Organizing Chaos - Zettelkasten Keeps Me Sane

My Love of Notes

I take notes…lots and lots of notes. As my responsibilities have grown throughout my career so has my need to keep track of more things. I have a shelf of moleskin notebooks filled with notes. I find documenting helps me retain information so the act of note taking has benefits. But the notes themselves? I’ve hardly referenced. They are disorganized, unstructured, and lack context. Now they serve mostly as a catalog for my doodles.

I’ve tried many methods over time to structure my notes to make them more effective. For a long time I insisted on physical writing to help retain the information. But there’s only so much my mind can retain. I’ve used the Getting Things Done and Bullet Journal approaches. Ultimately, I struggled to balance the tactical day-to-day TODO lists with contextual-capturing, reference notes. I really needed a “knowledge graph”, that allowed me to branch off into topics, notes, and TODOs and quickly reference one from another.

Enter Zettelkasten

Zettelkasten was developed as a method for organizing ideas and information based on index cards, long before the internet existed. Simply, it’s providing an idea/thought/note on an index card and assigning it a alpha-numeric identifier. Notes are associated to each other by their similar numbering scheme or by adding a referenced note’s identifier to the current card.

Wikipedia has a image that describes how it works:

In the diagram each card is an idea. In the upper left-hand corner of each card is it’s unique identifier (1,2,3, etc…). The lower right-hand corner references other note cards. Tags identify the themes.

Seems a bit tedious because we live in the modern world of hyperlinks and wiki pages. So let’s fast-forward to today.

Markdown and Tooling

In modern times we can accomplish the same kind of organization and structure using hyperlinks.

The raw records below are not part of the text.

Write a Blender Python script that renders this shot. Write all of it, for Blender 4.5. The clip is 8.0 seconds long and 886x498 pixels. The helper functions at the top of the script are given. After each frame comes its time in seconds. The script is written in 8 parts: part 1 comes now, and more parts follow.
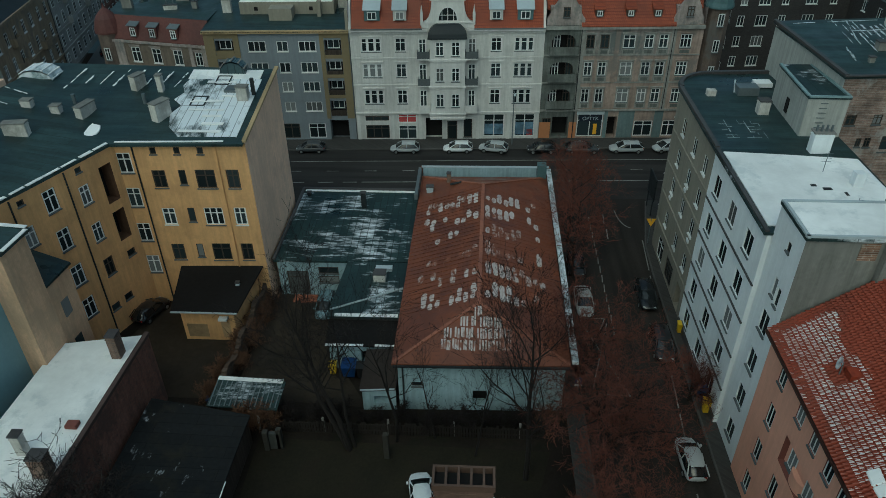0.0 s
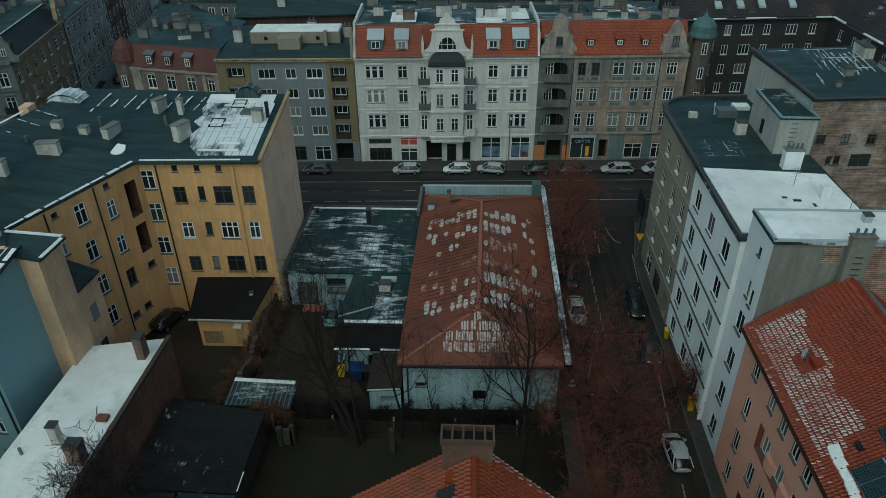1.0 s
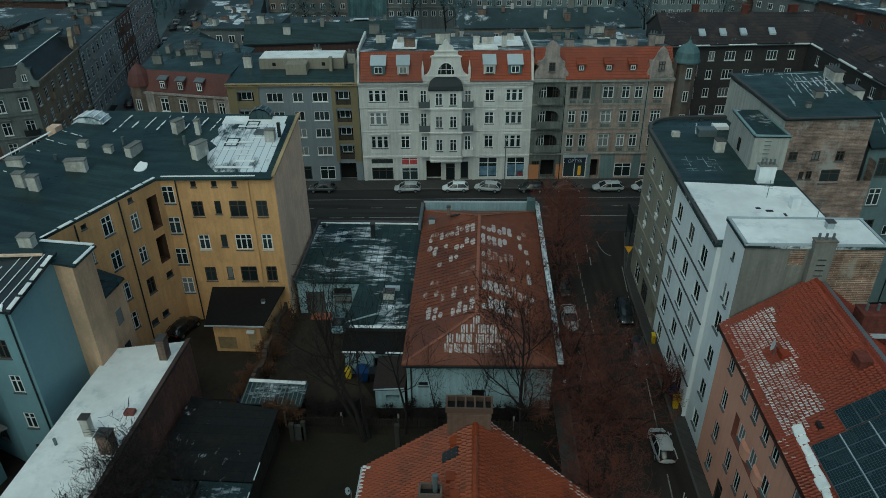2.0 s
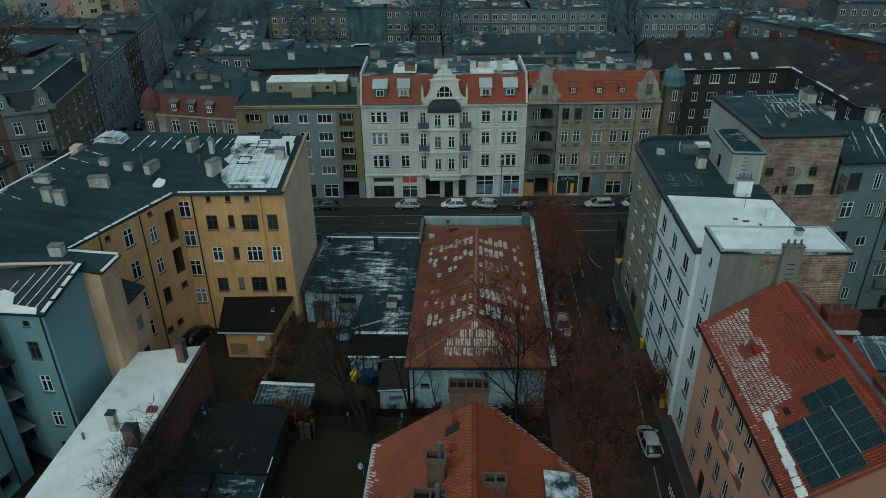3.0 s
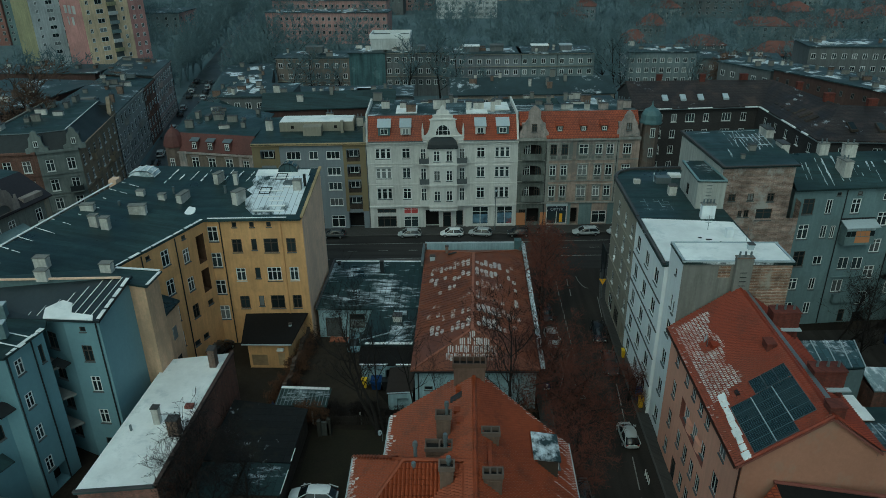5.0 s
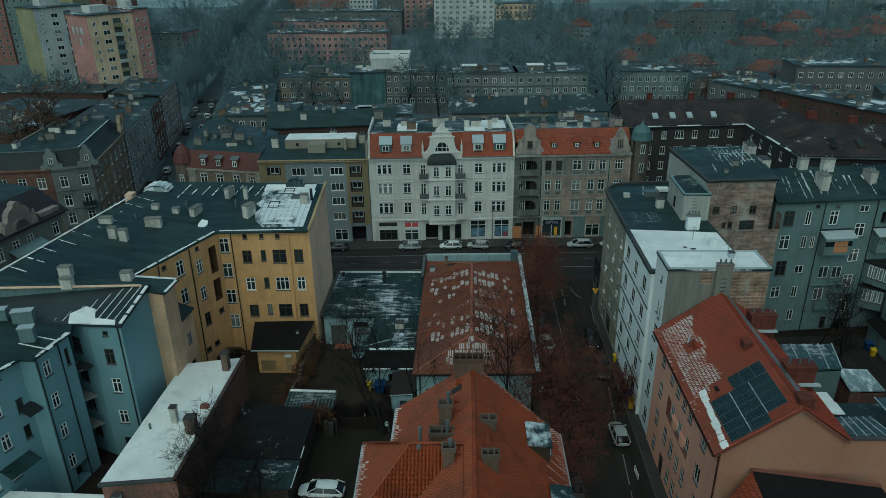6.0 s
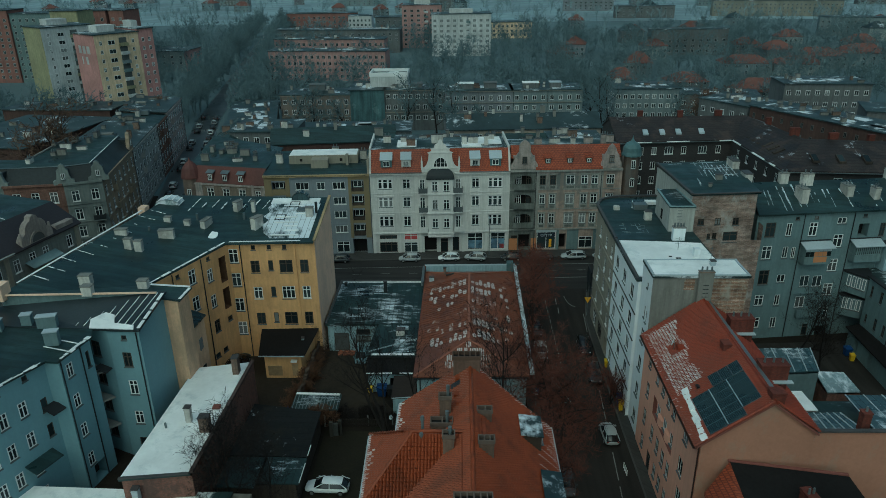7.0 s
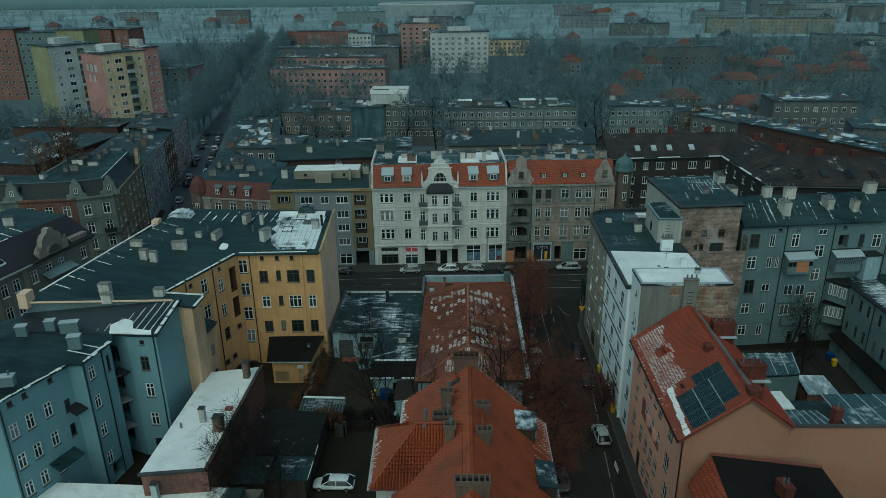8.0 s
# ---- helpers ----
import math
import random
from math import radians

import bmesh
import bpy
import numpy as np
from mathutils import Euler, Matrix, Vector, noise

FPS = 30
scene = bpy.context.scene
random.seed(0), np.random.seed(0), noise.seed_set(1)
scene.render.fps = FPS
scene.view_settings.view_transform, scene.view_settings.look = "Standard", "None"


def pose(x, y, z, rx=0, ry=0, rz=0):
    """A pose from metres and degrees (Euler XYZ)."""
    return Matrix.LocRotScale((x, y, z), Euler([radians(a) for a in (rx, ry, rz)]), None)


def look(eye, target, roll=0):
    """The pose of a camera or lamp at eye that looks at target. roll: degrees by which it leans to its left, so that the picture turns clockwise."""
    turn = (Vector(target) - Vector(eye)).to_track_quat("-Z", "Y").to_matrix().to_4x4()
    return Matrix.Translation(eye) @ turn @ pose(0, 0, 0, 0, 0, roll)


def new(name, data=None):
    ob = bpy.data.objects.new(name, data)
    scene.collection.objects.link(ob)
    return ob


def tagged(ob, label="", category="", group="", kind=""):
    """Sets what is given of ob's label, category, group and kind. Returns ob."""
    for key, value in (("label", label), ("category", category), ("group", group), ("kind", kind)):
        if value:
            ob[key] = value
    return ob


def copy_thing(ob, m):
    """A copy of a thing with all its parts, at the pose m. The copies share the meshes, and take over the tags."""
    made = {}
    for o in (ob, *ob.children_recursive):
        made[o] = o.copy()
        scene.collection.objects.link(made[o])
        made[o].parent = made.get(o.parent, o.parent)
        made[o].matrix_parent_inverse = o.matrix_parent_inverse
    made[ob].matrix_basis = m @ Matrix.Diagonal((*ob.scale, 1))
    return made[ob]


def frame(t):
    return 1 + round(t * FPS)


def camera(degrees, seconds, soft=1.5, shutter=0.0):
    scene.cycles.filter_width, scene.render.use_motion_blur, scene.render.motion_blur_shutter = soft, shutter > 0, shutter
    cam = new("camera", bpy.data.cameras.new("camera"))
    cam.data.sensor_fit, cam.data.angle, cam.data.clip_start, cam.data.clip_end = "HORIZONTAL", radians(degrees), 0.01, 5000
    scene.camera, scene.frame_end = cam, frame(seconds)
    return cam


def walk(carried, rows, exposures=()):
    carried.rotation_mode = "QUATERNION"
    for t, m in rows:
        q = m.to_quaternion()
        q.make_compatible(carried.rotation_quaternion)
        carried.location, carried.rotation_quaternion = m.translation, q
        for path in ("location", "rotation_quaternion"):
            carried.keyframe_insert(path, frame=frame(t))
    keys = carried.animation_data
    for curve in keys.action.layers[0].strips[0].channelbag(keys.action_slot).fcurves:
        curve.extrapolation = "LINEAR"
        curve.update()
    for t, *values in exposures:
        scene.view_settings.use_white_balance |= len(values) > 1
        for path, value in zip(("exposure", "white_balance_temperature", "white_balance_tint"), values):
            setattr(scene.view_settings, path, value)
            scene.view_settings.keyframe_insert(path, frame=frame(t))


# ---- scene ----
cam = camera(64.0, 8.0, soft=0.75)
METRES, EYE, TILT, LEAN, TURN = 38.0, 44.1, 0.0, 0.0, 3.3
ROWS = [
    (0.0, 0.0, 0.0, 0.0, -0.38, -34.22, 0.56),
    (0.5, -0.0053, -0.059, 0.0152, -0.53, -33.01, 0.53),
    (1.0, -0.0108, -0.1202, 0.0305, -0.61, -31.99, 0.51),
    (1.5, -0.0163, -0.1841, 0.0471, -0.73, -31.0, 0.5),
    (3.0, -0.0307, -0.3666, 0.0944, -1.17, -28.22, 0.53),
    (3.5, -0.0352, -0.4286, 0.1091, -1.23, -27.41, 0.55),
    (4.0, -0.0407, -0.4877, 0.1221, -1.32, -26.6, 0.57),
    (4.5, -0.0459, -0.5491, 0.1362, -1.49, -25.8, 0.61),
    (6.0, -0.0603, -0.7282, 0.1824, -1.83, -23.67, 0.71),
    (6.5, -0.0646, -0.7888, 0.1984, -1.94, -23.09, 0.7),
    (7.0, -0.0688, -0.8466, 0.2137, -2.05, -22.42, 0.68),
    (7.5, -0.074, -0.9074, 0.2298, -2.17, -21.8, 0.67),
    (8.0, -0.0788, -0.9661, 0.2453, -2.2, -21.21, 0.68),
]
walk(cam, [(t, pose(0, 0, EYE, TILT, LEAN, TURN) @ pose(METRES * x, METRES * y, METRES * z, 90 + pitch, roll, yaw)) for t, x, y, z, yaw, pitch, roll in ROWS],
     exposures=[(0.0, -0.64, 5640, -19), (3.5, -0.72, 5530, -22.5), (8.0, -0.73, 5390, -28)])

# ---- world and light: a dull overcast winter day ----
SUN_UP, SUN_TURN = 51.0, 199.0
world = bpy.data.worlds.new("overcast_sky")
scene.world = world
world.use_nodes = True
wn = world.node_tree.nodes
sky = wn.new("ShaderNodeTexSky")
sky.sky_type = "NISHITA"
sky.sun_disc = False
sky.sun_elevation = radians(SUN_UP)
sky.sun_rotation = radians(SUN_TURN)
sky.dust_density = 4.0
sky.air_density = 1.2
wn["Background"].inputs[1].default_value = 0.115
world.node_tree.links.new(sky.outputs[0], wn["Background"].inputs[0])
sun = new("sun", bpy.data.lights.new("sun", "SUN"))
sun.data.energy = 0.92
sun.data.angle = radians(128)
sun.data.color = (1.0, 0.97, 0.93)
sun.matrix_world = look((0, 0, 100), (-math.sin(radians(SUN_TURN)) * 60, -math.cos(radians(SUN_TURN)) * 60, 100 - 60 * math.tan(radians(SUN_UP))))

# ---- materials ----
MATS = {}


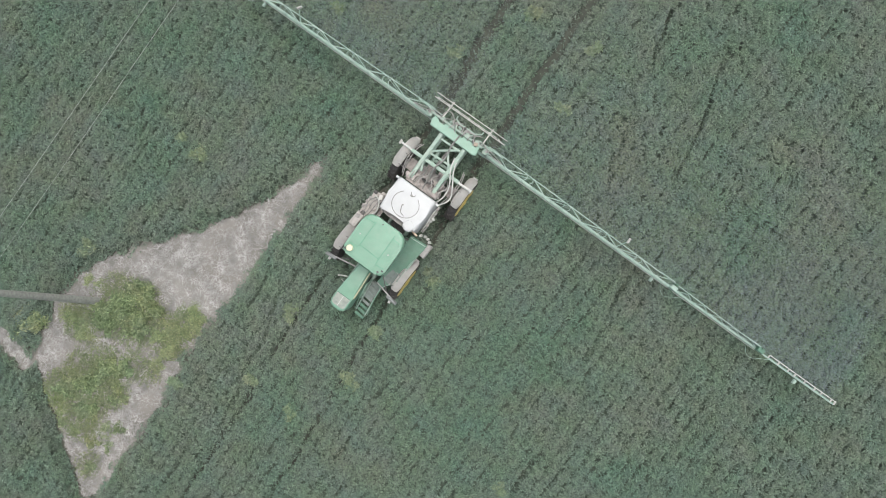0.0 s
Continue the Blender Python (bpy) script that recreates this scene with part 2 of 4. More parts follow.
def leaf_quads(pos, length, width, tilt, rng):
    """Pointed four-cornered leaves at pos, turned at random and tilted up to the given radians."""
    n = len(pos)
    yaw = rng.uniform(0, 2 * math.pi, n)
    pit = rng.normal(0, 1, n) * tilt
    rol = rng.normal(0, 1, n) * tilt
    length = np.broadcast_to(length, n) * rng.uniform(0.7, 1.3, n)
    width = np.broadcast_to(width, n) * rng.uniform(0.75, 1.25, n)
    cy, sy, cp, sp = np.cos(yaw), np.sin(yaw), np.cos(pit), np.sin(pit)
    along = np.stack([cy * cp, sy * cp, sp], 1) * length[:, None]
    cr, sr = np.cos(rol), np.sin(rol)
    side = np.stack([-sy * cr, cy * cr, sr], 1) * width[:, None]
    v = np.stack([pos - along * 0.5, pos + side * 0.5 - along * 0.08, pos + along * 0.5, pos - side * 0.5 - along * 0.08], 1)
    return v.reshape(-1, 3), np.arange(n * 4).reshape(-1, 4)


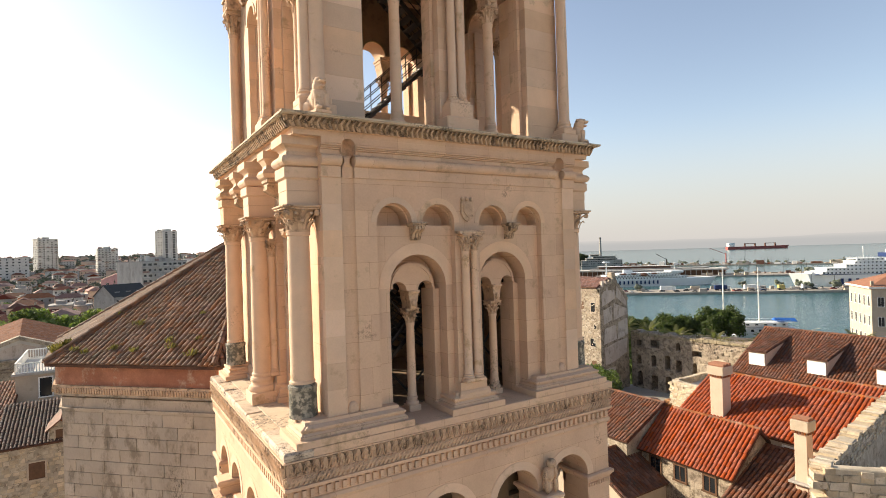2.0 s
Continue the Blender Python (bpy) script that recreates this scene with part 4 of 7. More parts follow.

The markdown format makes life even easier by providing shortcuts to link to other documents.

I prefer local solutions over 3rd party hosted solutions simply for portability. Being an engineer as well I wanted as little context-switching as possible. I started with a VSCode plugin called Foam. Foam allowed me to stay within VSCode and use markdown. For a few years it worked well. I began running into performance issues as my vault grew. Using foam within VSCode along with all my other developer extensions became slow.

I decided to move to Obsidian as my Zettelkasten tool. Obsidian is a simple markdown and file organizer and grows complexity and functionality via it’s extension framework (More on that in a different blog post). Obsidian provides easy navigation between notes using tags and links. It also allows traversing the knowledge graph visually, which is handy when dealing with a large topic that organically grows.

Structuring My Zettelkasten

I love Zettelkasten because it allows me to organize how I see fit. My structure works for me. I don’t need to prescribe to philosophy or ideology.

I have switched approaches at least twice, taking a few years to be happy and productive in my structure. I thought I’d share it with you in hopes of sparking ideas for you.

The root of my vault contains:

|- personal                -- Notes for my personal life,
|                             reading backlog, home improvement 
|                             ideas, etc...
|- professionalgrowth      -- Collection of feedback and growth
|                             areas across my jobs
|- <company>               -- Stores all my notes for the
|                             given company. I have a dedicated 
|                             folder per company             
README.md                  -- A dashboard of quicklinks that 
                              describes the structure of my 
                              vault.
                           

My root structure isn’t crazy. Let me show you my <company> folder structure:


<comapny>               
 |
 |- clients                -- Notes and meeting minutes for each of 
 |                            our customers
 |- competitors            -- Notes on our competitors
 |
 |- hiring                 -- Overview of our hiring process, job role 
 |                            definitions, and interview segment definition
 |- people                 -- 1+1 notes for each person I meet with 
 | 
 |- projects               -- Project overviews, status, and meeting meeting
 |
 |- teams                  -- Overview of the various teams and groups within 
 |                            the company and how they relate to each other
 |- tools                  -- Tools and vendor contact
 |
 |- weekly                 -- Weekly TODO lists
 <company>.md              -- Company overview, mission, vision, strategy, 
                              structure, process quick links

I’m not attempting to reproduce existing documentation so I link off to company resources as much as possible. But many times I find that I need to convert a thought, proposal, approach into my own words to fully understand the concept.

I find these high level groupings helpful. It allows me to link people to teams and projects, or reference a specific TODO to a client conversation.

When I started I was a bit too granular with my structure which created a lot of confusion. I was mixing projects with teams and product lines. I created the mental model that everything is a project, that includes people. teams are a loose grouping of people. A team may be a group of engineers working on project, or it might be our C-suite.

What I’ve Learned

I’ve had to accept there is no single best way to organize all my thoughts. What I need is something flexible enough for me to change. Zettelkasten has given me a way to loosely organize the information in my head, and to change when it makes sense.